Miniature is not a word to be associated with sprawling finale - inspired apparently by hearing Beethoven's String Quartet Op.130 with the original Grosse Fugue as the closing movement. The commissioning clarinettist David Krakauer asked for some Klezmer inspired music - he got Hungarian. Quite how Krakauer felt about this - he was also part of an ensemble was called "Klezmer Madness" - is not elucidated. Here Lethiec is absolutely in his element and he is supported by theatrically exciting playing by the Fine Arts. Del Tredici is quoted in the liner as saying; "the idea of literally speeding up each appearance of the theme over the course of an entire movement - of creating a goulash of musical frenzy - gripped me." Frenzy is an entirely apt description for the performance here - again I have nothing but praise for all the players, who manage to stay true to the wild character of this music without sacrificing a jot of technical finesse or ensemble. I particularly like the fleeting chimerical passages [around 14:00], where the music skitters around in half-light shadows - very hard to bring off successfully - just making these potentially disjointed-sounding sections hang together is a huge performing challenge. This is something of a challenge for listeners too - despite several concentrated listenings, I am struggling to hear the movement as the coherent whole it undoubtedly is.
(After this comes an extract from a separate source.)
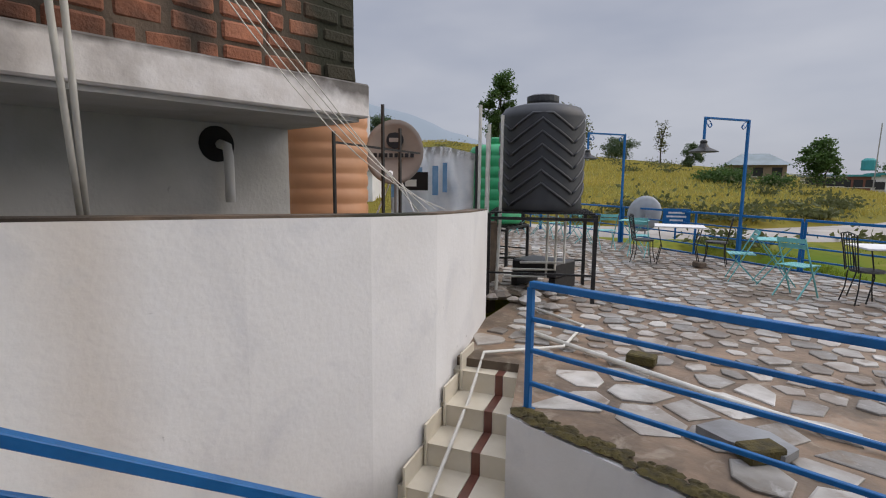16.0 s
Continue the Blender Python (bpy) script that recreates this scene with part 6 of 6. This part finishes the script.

So my failing - although the music has passages of relatively high dissonance on that level this is not hard to engage with. There is a strong sense that Del Tredici is essentially a tonal composer and certainly one who sounds quite unlike any other, and he makes little if any use of extended instrumental techniques so probably I would describe him as a modern traditional composer.

So a valuable disc capturing excellent live performances of these two very individual works. Good engineering backs up the quality of the music-making. Something for those interested in different aspects of American Neo-Romanticism.